#### YOUR INSTRUCTIONS:
Tally the lines below that contain "scene". The number is the whole answer.

#### RAW DATA:
########################################

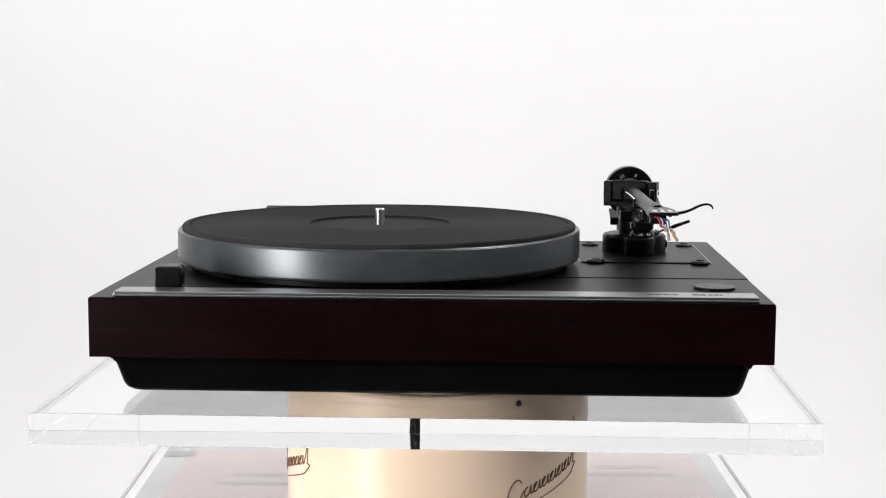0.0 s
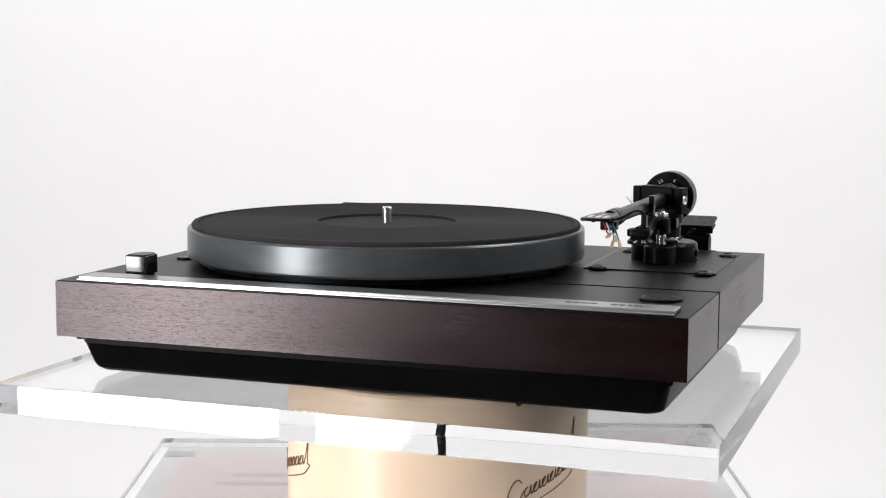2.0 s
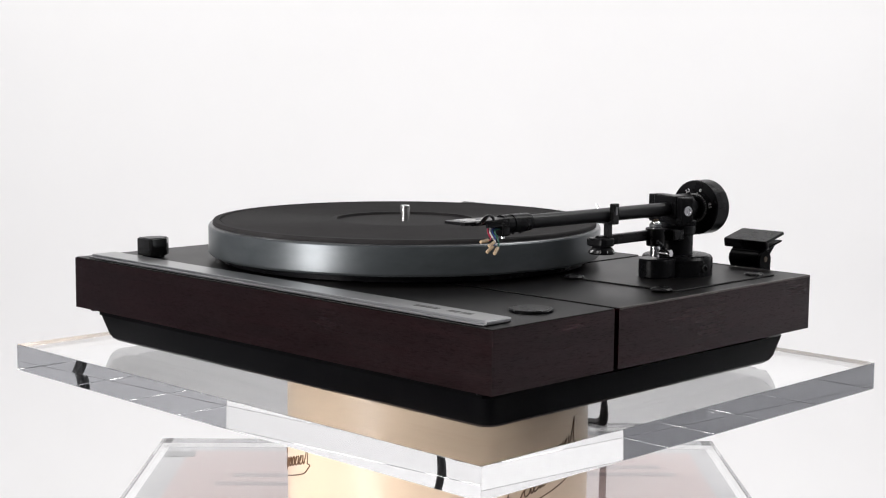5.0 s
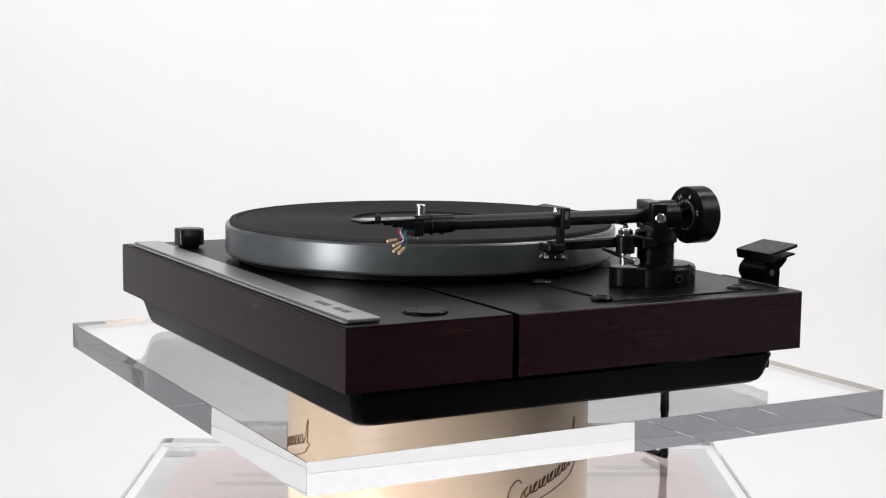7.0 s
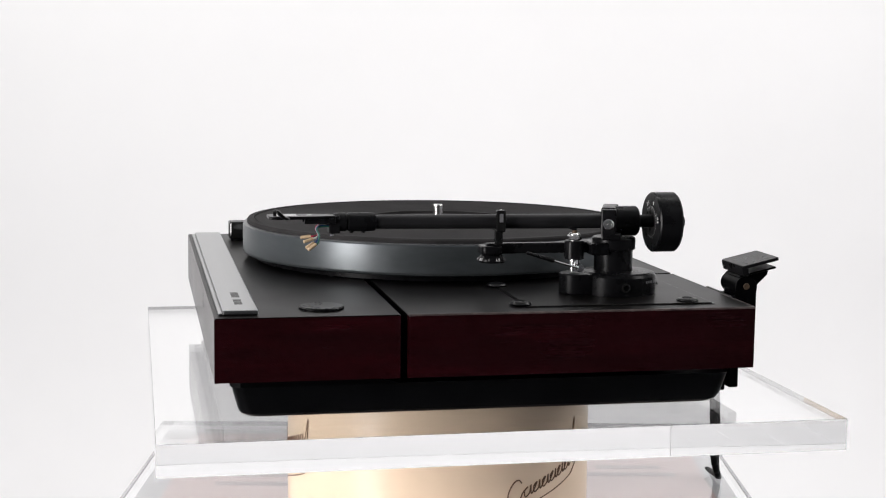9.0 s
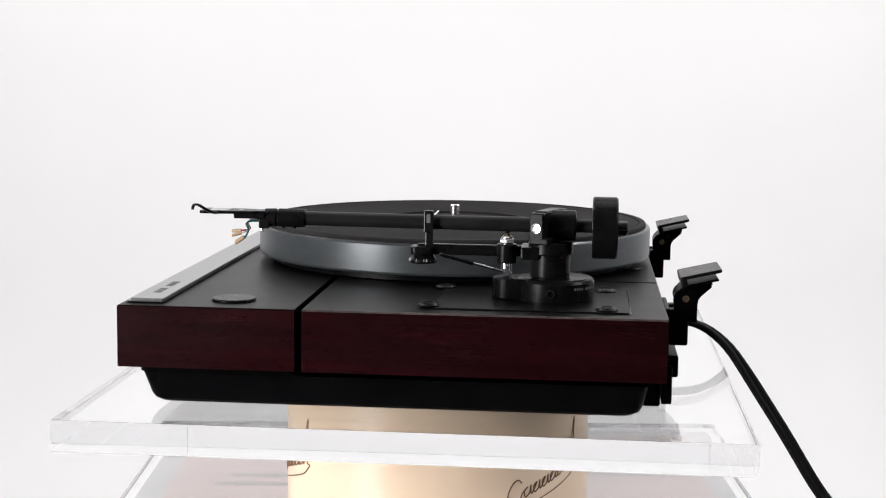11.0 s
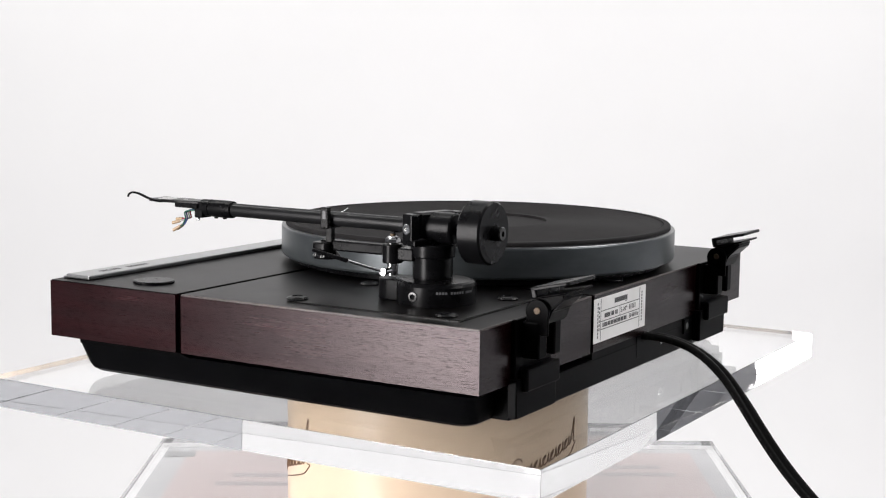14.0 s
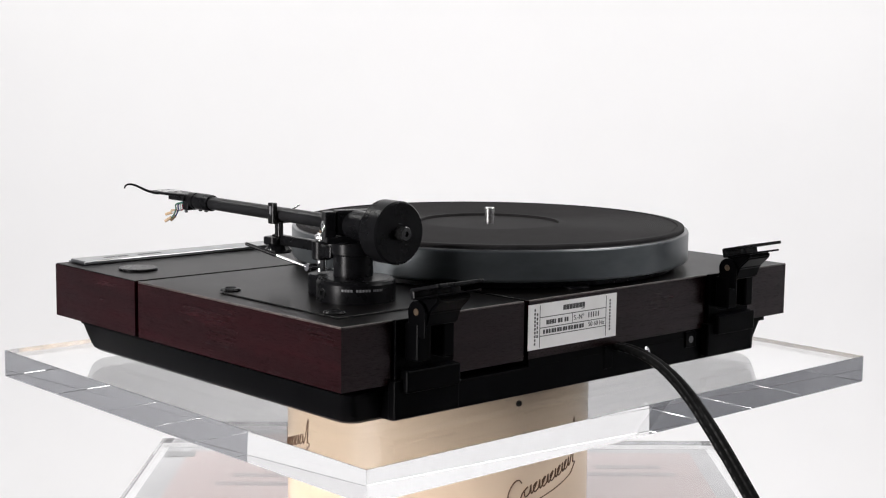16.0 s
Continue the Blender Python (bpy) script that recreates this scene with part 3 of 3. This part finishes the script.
    turned(bm, [(0, 0.0366), (0.0046, 0.0366), (0.0050, 0.0372), (0.0050, 0.0392), (0.0044, 0.0398), (0, 0.0398)], (lx, ly, 0), seg=6)
    piece("hex_nut", bm, CHROME, post, "bright hexagonal nut")
    piece("pin", rod(fresh(), (lx, ly, 0.0405), (lx, ly, 0.0428), 0.0018, 0.0004, 14), BRASS, post, "brass pin")
    bm = fresh()
    box(bm, 0.1400, 0.1560, ly - 0.0015, ly + 0.0015, 0.0428, 0.0440, 0.0004)
    piece("lift_bar", bm, SATIN, post)
    knob_at, tip = Vector((0.1672, 0.2394, 0.0192)), Vector((0.1876, 0.1981, 0.0324))
    mid = knob_at.lerp(tip, 0.5)
    piece("lever", rod(fresh(), knob_at, mid, 0.0009, 0.0002, 14), CHROME, post, "thin bright cueing lever")
    piece("lever_grip", rod(fresh(), mid, tip, 0.0015, 0.0005, 14, 0.0011), SATIN, post, "black lever grip")
    bm = fresh()
    rod(bm, (lx + 0.004, ly, 0.0192), (0.1685, 0.2394, 0.0192), 0.0022, 0.0006, 18)
    piece("lever_pivot", bm, CHROME, post, "polished lever pivot")
    bm = fresh()
    turned(bm, [(0, 0), (0.0024, 0.0), (0.0028, 0.0006), (0.0025, 0.0022), (0, 0.0024)], (0.1665, 0.2394, 0.0192), (1, 0, 0.1), 20)
    piece("lever_knob", bm, CHROME, post)


def rear(thing):
    y = 0.34
    bm = fresh()
    prism(bm, [(-0.183, 0.300), (0.1785, 0.300), (0.1785, 0.3385), (-0.183, 0.3385)], -0.0628, -0.0445, 0.001)
    panel = piece("rear_panel", bm, PLASTIC, thing, "black plastic rear panel with sockets")
    bm = fresh()
    prism(bm, [(-0.183, 0.31), (0.054, 0.31), (0.062, 0.3382), (-0.183, 0.3382)], -0.0447, -0.0388)
    piece("panel_step", bm, PLASTIC, panel)
    bm = fresh()
    turned(bm, [(0, -0.001), (0.0034, -0.001), (0.0034, 0.0012), (0.0028, 0.0016), (0.0014, 0.0016), (0.0012, 0.0034), (0, 0.0036)], (-0.0560, 0.3385, -0.0487), (0, 1, 0), 20)
    piece("earth_terminal", bm, CHROME, panel, "bright earth terminal screw")
    piece("socket", box(fresh(), -0.1120, -0.1000, 0.3372, 0.3397, -0.0520, -0.0405, 0.0006), PLASTIC, panel, "small square black socket")
    piece("socket_hole", rod(fresh(), (-0.1060, 0.3390, -0.0462), (-0.1060, 0.3399, -0.0462), 0.0028), INK, panel)
    piece("cable_slot", box(fresh(), -0.0205, -0.0120, 0.3380, 0.3388, -0.0560, -0.0400, 0.0003), PLASTIC, panel, "dark cable slot")

    sheet = piece("rating_label", box(fresh(), -0.0216, 0.0650, y, y + 0.0003, -0.0333, -0.0032), PAPER, thing, "white paper rating label with dark print")
    top, yy = -0.0032, y + 0.0003

    def mark(u0, u1, v0, v1):
        """u runs from the label's left as it is read, v down from its top, in millimetres."""
        x = 0.0650
        piece("printed_mark", box(fresh(), x - u1 / 1000, x - u0 / 1000, yy, yy + 0.00012, top - v1 / 1000, top - v0 / 1000), INK, sheet)

    for v in (9.0, 16.0, 21.5):
        mark(11, 76, v, v + 0.5)
    mark(10.6, 11.1, 1.0, 29)
    mark(75.6, 76.1, 1.0, 29)
    mark(42, 42.4, 9.2, 16)
    u = 33.0
    for w in (2.6, 2.8, 3.0, 2.6, 2.7, 3.0, 2.4):
        mark(u, u + w, 3.0, 6.4)
        u += w + 0.35
    mark(51, 54, 6.8, 7.4)
    for u0, u1 in ((17, 19.4), (19.8, 22), (22.4, 24.4), (24.8, 26.2), (28, 30.2), (30.6, 32.4), (34.5, 36), (36.6, 38.2)):
        mark(u0, u1, 11.4, 14.4)
    for k in range(5):
        mark(58 + k * 2.4, 58.9 + k * 2.4, 10.6, 14.2)
    for k in range(15):
        mark(14 + k * 2.7, 15.7 + k * 2.7 + 0.5 * (k % 2), 17.6, 20.4)
    for k in range(10):
        mark(5.6, 6.9, 3 + k * 2.5, 4.7 + k * 2.5)
        mark(79.2, 80.6, 4 + k * 2.2, 5.5 + k * 2.2)
    for k in range(6):
        mark(7.9, 9.1, 6 + k * 2.9, 7.9 + k * 2.9)
    def face(u, v):
        return Matrix.Translation((0.0650 - u / 1000, yy + 0.0001, top - v / 1000)) @ Euler((radians(90), 0, radians(180))).to_matrix().to_4x4()
    lettering("S.-Nº", 0.0048, face(48.6, 12.8), INK, sheet)
    lettering("50 60 Hz", 0.0044, face(66, 19.0), INK, sheet)

    for cx, where in ((0.1570, "beside the tonearm"), (-0.1450, "at the platter's side")):
        hinge = new("lid_hinge")
        hinge.parent = thing
        tagged(hinge, "open black lid hinge without its lid")
        w = 0.0265
        bm = fresh()
        box(bm, cx - w, cx + w, y - 0.001, y + 0.0055, -0.0600, -0.0360, 0.0008)
        piece("foot_bracket", bm, PLASTIC, hinge)
        bm = fresh()
        box(bm, cx - 0.024, cx + 0.024, y, y + 0.0030, -0.0420, 0.0005, 0.0008)
        box(bm, cx - 0.024, cx + 0.020, y + 0.001, y + 0.0095, -0.0440, -0.0300, 0.0012)
        piece("back_plate", bm, PLASTIC, hinge)
        for x0, x1 in ((cx + 0.006, cx + 0.017), (cx - 0.013, cx - 0.004)):
            bm = fresh()
            box(bm, x0, x1, y + 0.003, y + 0.0150, -0.0240, -0.0010, 0.0012)
            piece("clamp_post", bm, PLASTIC, hinge)
        bm = fresh()
        rod(bm, (cx - 0.0125, y + 0.0130, 0.0055), (cx + 0.0145, y + 0.0130, 0.0055), 0.0068, 0.001, 28)
        piece("barrel", bm, PLASTIC, hinge, "round black hinge barrel")
        bm = fresh()
        turned(bm, [(0, 0), (0.0074, 0.0), (0.0078, 0.0004), (0.0078, 0.0016), (0.0074, 0.0020), (0, 0.0020)], (cx + 0.0146, y + 0.0130, 0.0050), (1, 0, 0), 32)
        box(bm, cx + 0.0147, cx + 0.0165, y + 0.0056, y + 0.0204, -0.0090, 0.0050, 0.0004)
        piece("ear", bm, PLASTIC, hinge, "rounded black hinge ear")
        piece("pin", rod(fresh(), (cx + 0.0164, y + 0.0130, 0.0060), (cx + 0.0171, y + 0.0130, 0.0060), 0.0022, 0.0003, 16), BRASS, hinge, "worn hinge pin end")
        bm = fresh()
        outline = [(0.008, 0.0000), (0.0085, 0.0110), (0.0120, 0.0138), (0.0290, 0.0175), (0.0300, 0.0140), (0.0215, 0.0060), (0.0185, -0.0020), (0.0120, -0.0040)]
        a = [bm.verts.new((cx - 0.0125, y + q, s)) for q, s in outline]
        b = [bm.verts.new((cx + 0.0140, y + q, s)) for q, s in outline]
        bm.faces.new(a)
        bm.faces.new(b[::-1])
        for k in range(len(a)):
            j = (k + 1) % len(a)
            bm.faces.new((a[k], b[k], b[j], a[j]))
        bmesh.ops.recalc_face_normals(bm, faces=bm.faces[:])
        bmesh.ops.bevel(bm, geom=bm.edges[:], offset=0.0010, segments=2, affect="EDGES")
        piece("arm", bm, PLASTIC, hinge)
        tilt = Matrix.Translation((cx, y + 0.0095, 0.0170)) @ Euler((radians(13), 0, 0)).to_matrix().to_4x4()
        bm = fresh()
        prism(bm, rounded(-0.0190, 0.0190, 0.0, 0.0265, 0.002, 3), 0.0006, 0.0028, 0.0006)
        box(bm, -0.0190, 0.0190, 0.0, 0.0040, -0.0042, 0.0026, 0.0010)
        bm.transform(tilt)
        piece("upper_jaw", bm, SATIN, hinge, "flat black upper jaw")
        bm = fresh()
        box(bm, -0.0180, 0.0180, 0.0030, 0.0235, -0.0044, -0.0030, 0.0006)
        bm.transform(tilt)
        piece("lower_jaw", bm, PLASTIC, hinge, "thin black lower jaw")


# ---- the mains cable: short rigid links on one chain ----
LINK, LINKS = 0.00625, 36
ROOT = Vector((-0.0250, 0.3370, -0.0415))
def between(k, stops):
    """A value read off straight lines between (place, value) stops."""
    for (a, u), (b, v) in zip(stops, stops[1:]):
        if k <= b:
            return u + (v - u) * (k - a) / (b - a)
    return stops[-1][1]


# the chain's fall and veer, in degrees, link by link, as it hangs and as it is dragged
HANGS = (((0, -2), (1, -5), (2, -9), (3, -15), (4, -26), (5, -46), (6, -66), (7, -80), (8, -88), (13, -89), (14, -84), (15, -50), (16, -8), (18, -1)),
         ((0, 0), (13, 0), (16, 90), (18, 90)))
DRAWN = (((0, 7), (2, -5), (3, -19), (4, -36), (6, -52), (10, -52), (17, -57)), ((0, -10), (9, -15), (17, -16)))
TRAILS = (((0, 3), (2, -14), (4, -34), (6, -52), (8, -57), (10, -55), (13, -47), (17, -43)), ((0, 0), (5, 4), (17, 38)))
SETTLES = (((0, 2), (2, -16), (4, -34), (6, -47), (8, -52), (10, -56), (17, -57)), ((0, 0), (5, 4), (17, 32)))
STATES = ((0.0, HANGS), (8.6, HANGS), (11.6, DRAWN), (12.4, DRAWN), (14.5, TRAILS), (16.0, SETTLES))


TWIST = ((0, 0), (6, 0), (16, 62), (36, 70))      # the flat cable's own turn, link by link


def cable():
    thing = new("mains_cable")
    tagged(thing, "black twin mains cable hanging from the record player", "cable")
    links = []
    # two round cores joined by a waist, rounded at both ends
    bm = fresh()
    core, gap = 0.0027, 0.0022
    section = [(gap + core * math.cos(radians(a)), core * math.sin(radians(a))) for a in range(-135, 136, 15)]
    section += [(-x, -z) for x, z in section]
    rings = []
    for y, k in ((-0.0012, 0.55), (-0.0006, 0.92), (0.0, 1.0), (LINK, 1.0), (LINK + 0.0006, 0.92), (LINK + 0.0012, 0.55)):
        rings.append([bm.verts.new((x * k, y, z * k)) for x, z in section])
    count = len(section)
    for a, b in zip(rings, rings[1:]):
        for k in range(count):
            bm.faces.new((a[k], a[(k + 1) % count], b[(k + 1) % count], b[k]))
    bm.faces.new(rings[0])
    bm.faces.new(rings[-1][::-1])
    bmesh.ops.recalc_face_normals(bm, faces=bm.faces[:])
    first = part("cable_link", bm, CABLE_SKIN, thing, angle=60)
    links.append(first)
    for _ in range(LINKS - 1):
        ob = first.copy()
        scene.collection.objects.link(ob)
        links.append(ob)
    return thing, links


# ---- motion ----
def turn(t):
    return -2.68 - 8.437 * t


TIMES = [0.5 * k for k in range(33)]


def cable_poses(t):
    for (t0, a), (t1, b) in zip(STATES, STATES[1:]):
        if t <= t1:
            break
    s = min(1.0, max(0.0, (t - t0) / (t1 - t0)))
    s = s * s * (3 - 2 * s)
    p, out = ROOT + PLAN, []
    for k in range(LINKS):
        fall, veer = (between(k / 2, a[i]) * (1 - s) + between(k / 2, b[i]) * s for i in (0, 1))
        m = Matrix.Rotation(radians(veer), 4, "Z") @ Matrix.Rotation(radians(fall), 4, "X")
        out.append(Matrix.Translation(p) @ m @ Matrix.Rotation(radians(between(k, TWIST)), 4, "Y"))
        p = p + m @ Vector((0, LINK, 0))
    return out


LEAN = Euler((-0.0065, -0.0024, 0)).to_matrix().to_4x4()


def motions():
    rows = [(t, Matrix.Translation((0, 0, TOP)) @ Matrix.Rotation(radians(turn(t)), 4, "Z") @ LEAN) for t in TIMES]
    for thing in (PLATE, PLAYER, CABLE):
        walk(thing, rows)
    poses = [cable_poses(t) for t in TIMES]
    for k, link in enumerate(LINK_PARTS):
        walk(link, [(t, poses[i][k]) for i, t in enumerate(TIMES)])


studio()
stand()
PLATE = turning_plate()
PLAYER = player()
CABLE, LINK_PARTS = cable()
motions()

########################################

#### COMPLETED EXERCISE:
2